Work instructions:
Set down each line of the material that follows, exactly, with no pictures.

Given information:
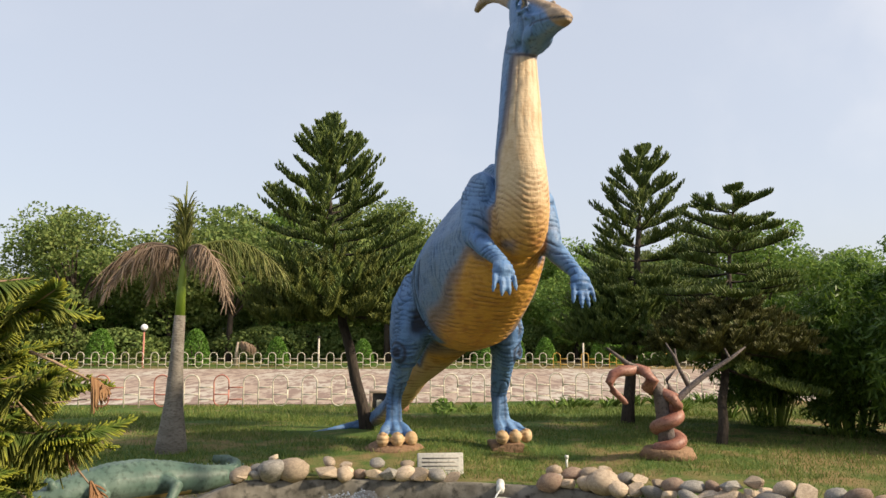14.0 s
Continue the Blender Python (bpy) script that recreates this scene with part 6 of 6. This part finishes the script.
rs = random.Random(8)
strap_plants(101, [(4.2 + 0.42 * i + rs.uniform(-0.1, 0.1), 9.4 + 0.12 * i + rs.uniform(-0.3, 0.3), rs.uniform(0.8, 1.4)) for i in range(20)] + [(2.2, 8.9, 0.8), (8.0, 5.4, 1.1), (6.6, 5.9, 1.2), (7.4, 7.0, 1.2)], "tuft of dark green strap leaves along the fence")
shrub("weedy_plant", 55, 2.15, -7.65, 0.5, 0.24, 420, 0.08, M_HEDGE, "leafy bright green weed growing over the pond's stones", "plant")
shrub("weedy_plant", 56, 2.7, -7.85, 0.25, 0.18, 200, 0.07, M_HEDGE, "leafy bright green weed growing over the pond's stones", "plant")
shrub("small_shrub", 57, 1.35, 7.6, 0.4, 0.3, 260, 0.1, M_BROAD, "small round dark shrub on the lawn", "bush")


def withered_palm(x, y):
    t = thing("withered_palm", x, y, gz(x, y), "small withered palm with a pale stem and hanging dry leaves", "palm")
    bm = bmesh.new()
    tube(bm, [(0, 0, -0.1), (0.05, 0, 0.8), (0.15, 0, 1.5)], [0.14, 0.11, 0.08], 8)
    part("stem", bm, M_LOG, t)
    rng = np.random.default_rng(77)
    n = 120
    a = rng.uniform(-0.9, 0.9, n)
    s = rng.uniform(0.1, 1, n)
    P = np.stack([0.15 + np.cos(a) * 1.1 * s, np.sin(a) * 0.5 * s, 1.5 + 0.25 * s - 0.6 * s * s], 1)
    cord_mesh("dry_leaf", P, np.stack([0.2 * np.cos(a), 0.2 * np.sin(a), np.full(n, -1.0)], 1), rng.uniform(0.3, 0.6, n), 0.02, M_PALM_DRY, t, -0.2)


withered_palm(-9.7, 36.5)


# ---- grass ----
def grass(seed, n, region, h, w, label):
    """Grass blades scattered over the lawn, thinner in the dry patches."""
    rng = np.random.default_rng(seed)
    x0, x1, y0, y1 = region
    X, Y = rng.uniform(x0, x1, n), rng.uniform(y0, y1, n)
    ok = []
    for x, y in zip(X, Y):
        if -5.6 < x < 5.6 and -9 < y < -1.6 and shore_distance(x, y) < 0.42:
            ok.append(False)
            continue
        dens = 0.42 + noise.noise(Vector((x * 0.5, y * 0.5, 3))) * 1.5
        ok.append(rng.random() < dens + 0.15)
    ok = np.array(ok)
    X, Y = X[ok], Y[ok]
    Z = np.array([gz(x, y) for x, y in zip(X, Y)])
    n = len(X)
    tall = h * rng.uniform(0.4, 1.4, n) * (1.05 + 0.9 * np.array([noise.noise(Vector((x * 1.1, y * 1.1, 7))) for x, y in zip(X, Y)]))
    a = rng.uniform(0, 6.28, n)
    P = np.stack([X, Y, Z - 0.01], 1)
    side = np.stack([np.cos(a), np.sin(a), np.zeros(n)], 1) * w
    lean = np.stack([rng.normal(0, 0.5, n) * tall, rng.normal(0, 0.5, n) * tall, tall], 1)
    v = np.stack([P - side, P + side, P + lean], 1).reshape(-1, 3)
    ob = raw("grass", v, np.arange(n * 3).reshape(n, 3), M_GRASS, None, "", False)
    tagged(ob, label, "grass", kind="stuff")


grass(111, 120000, (-8, 9, -2.6, 6), 0.07, 0.007, "short green grass on the lawn round the statue")
grass(112, 60000, (-10, 14, 5, 10.8), 0.11, 0.01, "taller grass towards the fence")
grass(113, 110000, (-6.5, 12, -9.9, -2.5), 0.06, 0.006, "short green grass on the lawn round the pond")
grass(114, 36000, (8, 22, -9, 5), 0.045, 0.009, "thin dry grass on the far lawn")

Correct result:
14.0 s
Continue the Blender Python (bpy) script that recreates this scene with part 6 of 6. This part finishes the script.
rs = random.Random(8)
strap_plants(101, [(4.2 + 0.42 * i + rs.uniform(-0.1, 0.1), 9.4 + 0.12 * i + rs.uniform(-0.3, 0.3), rs.uniform(0.8, 1.4)) for i in range(20)] + [(2.2, 8.9, 0.8), (8.0, 5.4, 1.1), (6.6, 5.9, 1.2), (7.4, 7.0, 1.2)], "tuft of dark green strap leaves along the fence")
shrub("weedy_plant", 55, 2.15, -7.65, 0.5, 0.24, 420, 0.08, M_HEDGE, "leafy bright green weed growing over the pond's stones", "plant")
shrub("weedy_plant", 56, 2.7, -7.85, 0.25, 0.18, 200, 0.07, M_HEDGE, "leafy bright green weed growing over the pond's stones", "plant")
shrub("small_shrub", 57, 1.35, 7.6, 0.4, 0.3, 260, 0.1, M_BROAD, "small round dark shrub on the lawn", "bush")


def withered_palm(x, y):
    t = thing("withered_palm", x, y, gz(x, y), "small withered palm with a pale stem and hanging dry leaves", "palm")
    bm = bmesh.new()
    tube(bm, [(0, 0, -0.1), (0.05, 0, 0.8), (0.15, 0, 1.5)], [0.14, 0.11, 0.08], 8)
    part("stem", bm, M_LOG, t)
    rng = np.random.default_rng(77)
    n = 120
    a = rng.uniform(-0.9, 0.9, n)
    s = rng.uniform(0.1, 1, n)
    P = np.stack([0.15 + np.cos(a) * 1.1 * s, np.sin(a) * 0.5 * s, 1.5 + 0.25 * s - 0.6 * s * s], 1)
    cord_mesh("dry_leaf", P, np.stack([0.2 * np.cos(a), 0.2 * np.sin(a), np.full(n, -1.0)], 1), rng.uniform(0.3, 0.6, n), 0.02, M_PALM_DRY, t, -0.2)


withered_palm(-9.7, 36.5)


# ---- grass ----
def grass(seed, n, region, h, w, label):
    """Grass blades scattered over the lawn, thinner in the dry patches."""
    rng = np.random.default_rng(seed)
    x0, x1, y0, y1 = region
    X, Y = rng.uniform(x0, x1, n), rng.uniform(y0, y1, n)
    ok = []
    for x, y in zip(X, Y):
        if -5.6 < x < 5.6 and -9 < y < -1.6 and shore_distance(x, y) < 0.42:
            ok.append(False)
            continue
        dens = 0.42 + noise.noise(Vector((x * 0.5, y * 0.5, 3))) * 1.5
        ok.append(rng.random() < dens + 0.15)
    ok = np.array(ok)
    X, Y = X[ok], Y[ok]
    Z = np.array([gz(x, y) for x, y in zip(X, Y)])
    n = len(X)
    tall = h * rng.uniform(0.4, 1.4, n) * (1.05 + 0.9 * np.array([noise.noise(Vector((x * 1.1, y * 1.1, 7))) for x, y in zip(X, Y)]))
    a = rng.uniform(0, 6.28, n)
    P = np.stack([X, Y, Z - 0.01], 1)
    side = np.stack([np.cos(a), np.sin(a), np.zeros(n)], 1) * w
    lean = np.stack([rng.normal(0, 0.5, n) * tall, rng.normal(0, 0.5, n) * tall, tall], 1)
    v = np.stack([P - side, P + side, P + lean], 1).reshape(-1, 3)
    ob = raw("grass", v, np.arange(n * 3).reshape(n, 3), M_GRASS, None, "", False)
    tagged(ob, label, "grass", kind="stuff")


grass(111, 120000, (-8, 9, -2.6, 6), 0.07, 0.007, "short green grass on the lawn round the statue")
grass(112, 60000, (-10, 14, 5, 10.8), 0.11, 0.01, "taller grass towards the fence")
grass(113, 110000, (-6.5, 12, -9.9, -2.5), 0.06, 0.006, "short green grass on the lawn round the pond")
grass(114, 36000, (8, 22, -9, 5), 0.045, 0.009, "thin dry grass on the far lawn")